Exchange rule for the day's planets (arrange by beneficence):

  • Arrange: Venus, Mercury, Moon, Sun, Saturn
  • Venus (1st) ↔ Saturn (last) → Venus gives Saturn results; Saturn gives Venus results
  • Venus dasha was running from 12:45 PM to 5:27 PM → Venus gives Saturn results = gives the Yogakaraka's result = job offer

Result: PVNR received the job offer at 2:15 PM exactly during Venus dasha of the daily chart.

Lesson: Day ruler (Saturn) showing excellent Raj Yoga → a very lucky day. Exchange rule identified Venus as the dasha to receive the results.

Example 2: Job Layoff (August 12, 2002)

Event: PVNR was laid off.

Daily chart:

  • Day ruler: Jupiter (Hora lord)
  • Jupiter in 8th house of daily chart
  • Jupiter = Lagna lord (1L) + 4L (for Pisces lagna context); but placed in 8H = break, sudden development
  • 5th lord Mars (recognition of ability): debilitated in 8H = abilities "put to death" that day
  • 9th lord in 8H = blessings/protection withdrawn
  • 10th house: Venus + Moon, but both are dusthana lords (6L + 8L) without lagna lord = not a Vipareeta Raja Yoga (which requires lagna lord), just a "Vipareeta Yoga" — 10th house is "taking a beating"

D-10 (Dasamsa):

  • 10th lord in 8H of D-10 = break in career; retirement-like event

Bottom line: The daily chart clearly showed a bad day for career — however, Jupiter was exalted and had Raj Yoga with other planets → not catastrophic, more of a relief.

Annual chart context: The annual chart showed Moon-Moon period at the time:

  • Moon = 8L in 4H with 9L Sun = good for occult learning with guru (8L in 4H = spiritual knowledge), but
  • From career angle (8th house reference), Moon is Badhakesha = unexpected, unseen trouble
  • A10 in 8th house of annual chart = tangible career break
  • A8 in that sign = tangible break; Moon aspects A8 and is 11L from it = gives gains FROM the break

Why the break was actually beneficial:

  • PVNR was already planning a 2-week vacation for an astrology conference
  • The layoff turned into extra free time with Sanjay Rath (spent 10 more days learning from him)
  • Sent resume Sept 6; got offer Sept 15 = Mercury period (3L + 6L of annual chart) = job with travel component

Career after the break (Mercury period): Mercury owns 3H (travel, contracts) in annual chart → job was work-from-home with monthly travel to Atlanta → exactly 3H signification.

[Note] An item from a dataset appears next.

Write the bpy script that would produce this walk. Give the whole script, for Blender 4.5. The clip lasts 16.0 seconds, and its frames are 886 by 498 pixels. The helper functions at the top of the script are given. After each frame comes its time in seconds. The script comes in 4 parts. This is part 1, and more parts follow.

Arudha-based reading of the layoff:

  • A10 (formal job) + A5 (tangible recognition) were in 8H of annual chart = instability/change in job
  • From A8: Moon was 11L = "gains from the break" = the break fulfilled A8's desire
  • From A9: Mercury was in 9H = tangible luck showing up (job came quickly)
  • From AL: Mercury in 5H = recognition and ability used well during that period

Key rule from this example:

"Whatever the 8L of the annual chart promises: if it has good Argala on lagna or good house from various reference points, it will give the karma it needs to. And the results may actually be positive in a 'disguised' way — even a layoff can be beneficial if it shows 4H (learning, comfort) and good guru time."

— PVNR

Ketu's Role in Ashtottari Dasha

In Ashtottari Dasha: Ketu does NOT have a direct dasha period. His results are given by:

  1. The lord of the house Ketu occupies
  2. Planets conjunct with Ketu (they absorb and give Ketu's results)
  3. Rahu — Rahu gives some of Ketu's results since Rahu is "overseer of the entire system" in Ashtottari

Conversely in Shodasottari Dasha: Rahu does not have a period → Ketu gives some of Rahu's results.

General rule: For any dasha system where one of the nodes lacks a period, the OTHER node serves as the stand-in to give some of those results.